Here in my county... our elevation ranges from around 600' (river bottom) to 1100' (highest ridges). We do not have mountains.
It is quite rare to find seng above 800' in elevation. It does happen, mostly on tall hillsides that pretty much face back due north... or up at the heads of some hollows where it is facing back due north.
But in the average hollow around here... you are going to find the bulk of it below 800' and it will actually be somewhat sparse between 750-800 but really start to pick up in the 750 and below range.
This right here is a very common situation here in my county.

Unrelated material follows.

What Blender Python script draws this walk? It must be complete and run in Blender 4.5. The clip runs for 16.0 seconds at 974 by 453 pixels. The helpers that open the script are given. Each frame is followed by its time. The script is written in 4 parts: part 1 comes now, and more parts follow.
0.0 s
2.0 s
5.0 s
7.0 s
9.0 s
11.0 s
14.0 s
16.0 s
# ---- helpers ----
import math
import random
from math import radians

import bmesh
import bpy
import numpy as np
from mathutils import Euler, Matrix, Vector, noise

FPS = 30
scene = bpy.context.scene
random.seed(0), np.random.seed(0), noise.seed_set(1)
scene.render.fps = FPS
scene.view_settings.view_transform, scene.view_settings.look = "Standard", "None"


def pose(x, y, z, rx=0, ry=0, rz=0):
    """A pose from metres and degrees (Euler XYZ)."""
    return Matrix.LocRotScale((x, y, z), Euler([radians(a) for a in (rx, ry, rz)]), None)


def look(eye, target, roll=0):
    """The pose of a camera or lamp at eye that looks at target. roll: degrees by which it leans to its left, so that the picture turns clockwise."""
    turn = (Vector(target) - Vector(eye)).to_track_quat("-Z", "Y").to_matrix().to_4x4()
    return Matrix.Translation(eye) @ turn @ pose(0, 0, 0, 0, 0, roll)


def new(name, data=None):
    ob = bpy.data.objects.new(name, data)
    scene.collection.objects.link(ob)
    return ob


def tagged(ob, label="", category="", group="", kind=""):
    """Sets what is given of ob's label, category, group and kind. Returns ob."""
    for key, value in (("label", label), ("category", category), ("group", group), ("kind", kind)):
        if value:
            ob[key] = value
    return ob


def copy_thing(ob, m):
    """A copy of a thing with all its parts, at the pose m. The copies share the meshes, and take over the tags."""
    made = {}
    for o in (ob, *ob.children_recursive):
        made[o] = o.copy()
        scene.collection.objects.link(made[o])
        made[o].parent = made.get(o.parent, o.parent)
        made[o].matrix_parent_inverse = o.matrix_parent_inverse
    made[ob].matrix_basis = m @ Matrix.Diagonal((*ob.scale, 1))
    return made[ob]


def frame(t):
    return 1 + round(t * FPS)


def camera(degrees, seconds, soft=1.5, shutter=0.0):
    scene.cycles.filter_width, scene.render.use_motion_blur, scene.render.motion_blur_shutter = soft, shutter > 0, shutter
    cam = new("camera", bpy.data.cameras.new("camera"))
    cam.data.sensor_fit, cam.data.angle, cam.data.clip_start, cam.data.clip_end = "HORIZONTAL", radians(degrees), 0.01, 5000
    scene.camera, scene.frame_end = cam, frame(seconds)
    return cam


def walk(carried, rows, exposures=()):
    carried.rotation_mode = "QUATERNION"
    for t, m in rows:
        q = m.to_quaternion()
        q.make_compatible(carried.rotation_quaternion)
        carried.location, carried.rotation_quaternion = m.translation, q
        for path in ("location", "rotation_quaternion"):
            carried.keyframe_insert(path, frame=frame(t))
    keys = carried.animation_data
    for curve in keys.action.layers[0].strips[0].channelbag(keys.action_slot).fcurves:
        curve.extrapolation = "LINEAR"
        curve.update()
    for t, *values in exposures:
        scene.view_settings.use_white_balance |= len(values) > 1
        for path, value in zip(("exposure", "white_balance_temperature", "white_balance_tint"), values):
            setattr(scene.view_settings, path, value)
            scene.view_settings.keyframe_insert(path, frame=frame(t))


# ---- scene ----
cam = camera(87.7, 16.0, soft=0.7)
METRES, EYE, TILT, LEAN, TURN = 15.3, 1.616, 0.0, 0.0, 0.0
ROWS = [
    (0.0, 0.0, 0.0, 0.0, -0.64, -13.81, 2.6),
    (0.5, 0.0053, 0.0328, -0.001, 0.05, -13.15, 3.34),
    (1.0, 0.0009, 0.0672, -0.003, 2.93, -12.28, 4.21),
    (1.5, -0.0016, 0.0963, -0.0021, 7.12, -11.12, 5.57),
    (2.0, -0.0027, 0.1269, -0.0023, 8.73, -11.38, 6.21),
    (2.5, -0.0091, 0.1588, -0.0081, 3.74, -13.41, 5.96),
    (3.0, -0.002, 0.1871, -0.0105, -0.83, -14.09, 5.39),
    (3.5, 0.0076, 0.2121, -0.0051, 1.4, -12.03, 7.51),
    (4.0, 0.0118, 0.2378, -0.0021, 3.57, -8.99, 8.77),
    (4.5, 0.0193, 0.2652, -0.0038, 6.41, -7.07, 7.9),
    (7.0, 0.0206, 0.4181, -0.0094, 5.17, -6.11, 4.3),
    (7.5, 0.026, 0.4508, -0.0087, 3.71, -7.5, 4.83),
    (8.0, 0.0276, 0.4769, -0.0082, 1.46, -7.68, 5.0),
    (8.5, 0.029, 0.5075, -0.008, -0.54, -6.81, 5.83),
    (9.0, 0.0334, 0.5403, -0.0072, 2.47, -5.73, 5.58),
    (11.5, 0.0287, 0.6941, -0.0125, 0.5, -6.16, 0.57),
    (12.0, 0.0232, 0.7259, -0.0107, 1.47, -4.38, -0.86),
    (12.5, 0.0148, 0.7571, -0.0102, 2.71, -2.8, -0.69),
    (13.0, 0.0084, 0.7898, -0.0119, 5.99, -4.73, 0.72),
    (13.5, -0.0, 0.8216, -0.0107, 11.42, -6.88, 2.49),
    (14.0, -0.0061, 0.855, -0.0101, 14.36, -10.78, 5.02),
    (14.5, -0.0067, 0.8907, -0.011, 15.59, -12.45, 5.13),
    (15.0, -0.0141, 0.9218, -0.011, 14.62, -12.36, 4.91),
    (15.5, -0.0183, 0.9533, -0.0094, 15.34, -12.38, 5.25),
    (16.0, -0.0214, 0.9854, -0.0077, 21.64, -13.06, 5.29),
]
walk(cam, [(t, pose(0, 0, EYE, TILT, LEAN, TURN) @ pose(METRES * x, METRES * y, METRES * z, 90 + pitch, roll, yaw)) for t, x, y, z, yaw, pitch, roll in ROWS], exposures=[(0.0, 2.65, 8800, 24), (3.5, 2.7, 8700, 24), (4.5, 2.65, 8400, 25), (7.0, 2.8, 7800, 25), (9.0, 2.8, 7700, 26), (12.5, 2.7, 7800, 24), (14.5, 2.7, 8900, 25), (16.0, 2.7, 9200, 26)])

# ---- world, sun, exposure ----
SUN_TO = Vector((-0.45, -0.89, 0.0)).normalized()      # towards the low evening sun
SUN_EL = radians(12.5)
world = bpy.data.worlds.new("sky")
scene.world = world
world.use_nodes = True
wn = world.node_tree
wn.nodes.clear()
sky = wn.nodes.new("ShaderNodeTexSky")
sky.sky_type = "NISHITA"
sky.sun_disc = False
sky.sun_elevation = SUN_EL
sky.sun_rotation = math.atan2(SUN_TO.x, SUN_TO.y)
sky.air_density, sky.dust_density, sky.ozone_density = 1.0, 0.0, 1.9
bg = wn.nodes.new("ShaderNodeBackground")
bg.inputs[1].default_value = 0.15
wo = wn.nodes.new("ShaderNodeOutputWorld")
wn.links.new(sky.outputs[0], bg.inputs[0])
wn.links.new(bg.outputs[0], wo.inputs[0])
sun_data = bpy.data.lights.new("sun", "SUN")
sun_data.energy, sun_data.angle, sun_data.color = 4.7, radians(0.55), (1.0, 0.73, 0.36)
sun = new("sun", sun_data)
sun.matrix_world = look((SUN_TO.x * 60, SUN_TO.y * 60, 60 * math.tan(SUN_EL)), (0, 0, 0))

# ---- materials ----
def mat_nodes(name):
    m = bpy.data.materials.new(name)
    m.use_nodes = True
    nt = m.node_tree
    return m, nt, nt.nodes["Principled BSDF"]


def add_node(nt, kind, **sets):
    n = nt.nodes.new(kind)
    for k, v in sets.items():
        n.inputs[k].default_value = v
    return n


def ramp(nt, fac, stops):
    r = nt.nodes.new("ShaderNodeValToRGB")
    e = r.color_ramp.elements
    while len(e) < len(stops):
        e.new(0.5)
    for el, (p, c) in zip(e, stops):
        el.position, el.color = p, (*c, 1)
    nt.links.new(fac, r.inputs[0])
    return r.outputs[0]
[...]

If you start out at the head of the hollow, working your way down... at the higher elevations... you will see a gravel creek bottom, perhaps no water yet, and you will see a lot of muscadine, hard green briars, sasafras, poison ivy,... then as you work your way down the hollow you will eventually get down to that 800' elevation range and your gravel creek, will turn to slick rock bottom... and then you start seeing more seng companion plants, MHF, Bainberry, etc... and often just a little more down the hollow, there will be a drop in elevation (that slick rock creek, will go off a little waterfall or two)... could be only a 10-30' drop elevation wise... and then BOOM... the seng shows up big time.
I have seen that situation play out hundreds of times in many many hollows here in my county.
I think in my case at the higher elevations, you have mostly sandstone, but as you get lower you run into the limestone bedrock, and start having limestone outcroppings... and when you get there, that is when the seng shows up.